Every spring, migratory birds like the Black-throated Blue Warbler journey from tropical Caribbean or South American refuges to North American forests. But which forest patch will they call home this year? And, how can researchers predict where they choose to nest?
Ecologists studying biodiversity and conservationists preserving habitats have asked these questions for more than 50 years, but with limited and imprecise means to answer them. Now a team of NASA-funded researchers has completed an experiment to remotely sense and predict where certain birds are most likely to live and breed.
In the late 1950s, Princeton University ecologist Robert MacArthur proposed that bird species choose their habitat according to the structure of a forest — that is, the tree canopy height, branching structure, leaf spread and abundance, and the presence of low-lying shrubs.
To determine the habitat where particular species bred, ornithologists trekked deep into forests and used everything from binoculars to suspended vines to observe leaves and twigs and extrapolate the make-up of forest areas. They could spend thousands of painstaking hours analyzing plots as small as 100 square feet. As recently as May 2010, an Oregon State University doctoral student dislocated her shoulder while using a rudimentary pole to demonstrate how scientists once measured tree branches from the ground — and to show how and why the science of studying birds has changed.
“Most of the time, the data weren’t very good, and didn’t cover broad areas of land,” said landscape ecologist Matt Betts, an assistant professor at Oregon State University in Corvallis.
A research team led by Scott Goetz of the Woods Hole Research Center in Falmouth, Mass., has helped bring habitat sensing into the 21st century. The researchers combined satellite data, a ground-based bird census, light detection and ranging (lidar), and a new modeling technique to correctly predict the presence of songbirds in a forest. Their results were published this week in the journal Ecology.
“The study of bird habitats has entered a new era,” said Goetz. “Until recently, predicting bird habitat was limited. We’ve known for many years that the composition of trees and shrubs determines habitat quality, which in turn influences a species’ presence and population density. But this study uses remote sensing to accurately predict which habitats birds prefer to use year after year, over many square miles of complex terrain.”
According to Goetz, NASA’s Laser Vegetation Imaging Sensor (LVIS, pronounced Elvis), was key to the team’s success. The instrument sends pulses of laser light down from an airplane toward the forest canopy and records the points at which signals bounce back from leaves, branches, and land surfaces. Goetz and colleagues analyzed the data to confirm things like canopy height — the difference between the top of a tree and the ground — and the top-to-bottom density of tree canopies.
“We’re doing the same thing our predecessors did, but in much more detail and over a much broader area,” said Betts. “We have new metrics now that just weren’t possible before.”
When combined with data from the NASA-built Landsat satellite — which can indicate seasonal changes in the amount of vegetation — the LVIS data indicated not only the height of the trees but whether they have mostly high branches or lots of canopy layers beneath tree tops.

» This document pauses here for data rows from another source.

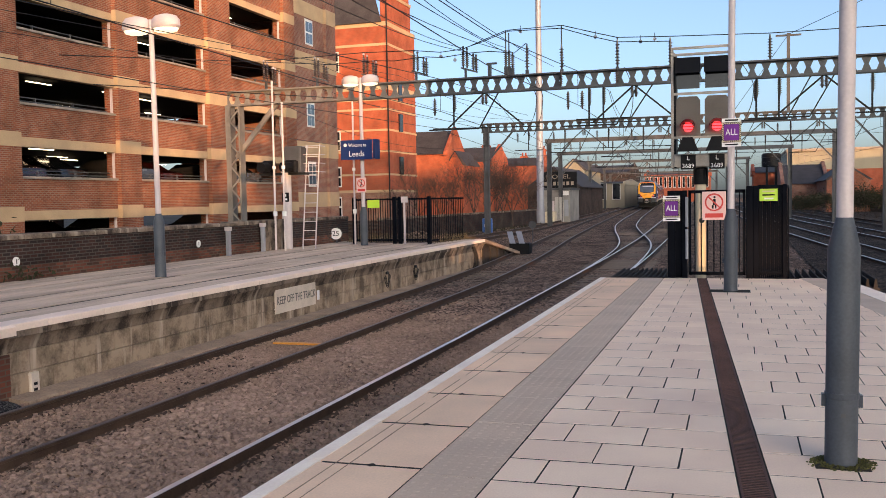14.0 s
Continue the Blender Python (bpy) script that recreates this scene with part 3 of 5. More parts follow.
# ---- multi-storey car park ----
FX = -26.0
LEVELS = [-0.13, 2.70, 5.53, 8.36, 11.19, 14.02]
PIERS = [(27.3, 29.0), (34.95, 36.45), (42.4, 44.65), (50.9, 52.3)]
cp = thing("car_park", "multi-storey brick car park with stone bands and open decks", "building")
for a, b in PIERS:
    part("pier", Geo().box(FX - 0.5, a, -1.3, FX + 0.22, b, 16.6), M["brick"], cp)
    for z in LEVELS:
        part("stone_block", Geo().box(FX - 0.5, a - 0.012, z + 1.12, FX + 0.235, b + 0.012, z + 1.68), M["stone_band"], cp)
BAYS = [(29.0, 34.95), (36.45, 42.4), (44.65, 50.9)]
for a, b in BAYS:
    for z in LEVELS:
        part("spandrel", Geo().box(FX - 0.3, a, z + 1.52, FX, b, z + 2.75), M["brick"], cp)
        part("lintel_band", Geo().box(FX - 0.3, a, z + 1.15, FX + 0.02, b, z + 1.52), M["stone_band"], cp)
        part("sill", Geo().cbox(FX - 0.32, a - 0.05, z - 0.08, FX + 0.08, b + 0.05, z + 0.02, 0.02), M["sill"], cp)
        part("jamb_liner", Geo().box(FX - 0.20, b - 0.035, z + 0.02, FX - 0.08, b - 0.005, z + 1.15), M["post_pale"], cp)
        ra = part("guard_rail", Geo().tube((FX - 0.4, a, z + 0.12), (FX - 0.4, b, z + 0.12), 0.025, n=5).tube((FX - 0.4, a, z + 0.26), (FX - 0.4, b, z + 0.26), 0.025, n=5), M["steel"], cp)
        for q in (1.5, 3.7):
            part("rail_post", Geo().box(FX - 0.44, a + q, z, FX - 0.37, a + q + 0.06, z + 0.3), M["steel"], ra)
        for k, (dx, y0) in enumerate(((2.2, a + 0.6), (2.6, a + 3.6), (6.5, a + 1.8), (8.0, a + 4.4))):
            if (k * 7 + int(z * 3) + int(a)) % 5 != 1:
                part("tube_light", Geo().box(FX - dx - 0.03, y0, z + 1.29, FX - dx + 0.03, y0 + 1.5, z + 1.33), M["tube"], cp)
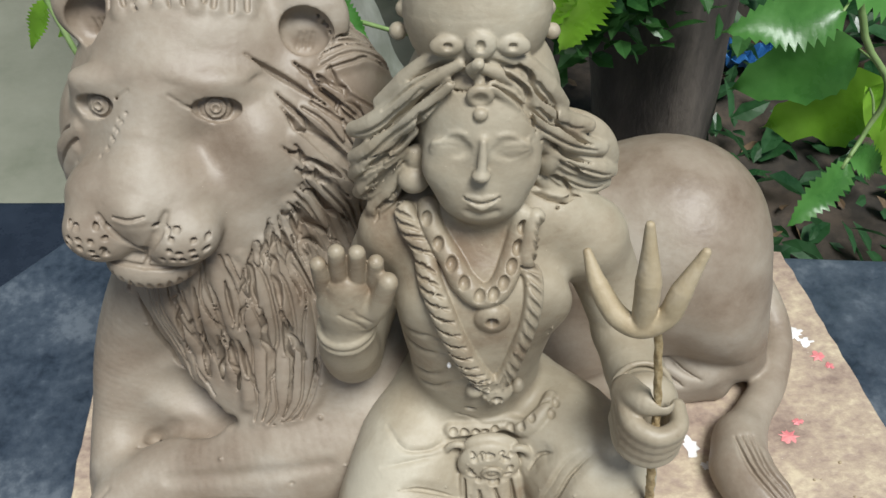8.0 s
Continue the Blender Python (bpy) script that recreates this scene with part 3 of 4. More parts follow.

For the study published this month, the team made field observations of the Black-throated Blue Warbler, a small songbird that prefers lower-lying vegetation. Using four years of LVIS data, the researchers ranked various forest habitats as good, fair, or poor based on canopy structure. Their “good” rankings for the warbler matched actual ground data — showing the actual presence of the species in each habitat — 90 percent of the time.
“For predicting species across broad landscapes over time, this lidar technology is incredibly valuable,” said Betts, a co-author of Goetz’s study. “We can now conduct higher-quality estimates of the relative importance of climate versus habitat structure in affecting animal populations.”. And this technique should transfer to predictions of other animals whose habitats are associated with canopy structure, like flying squirrels or martens. If we can track downed logs on the forest floor, we could even model habitats for salamanders.”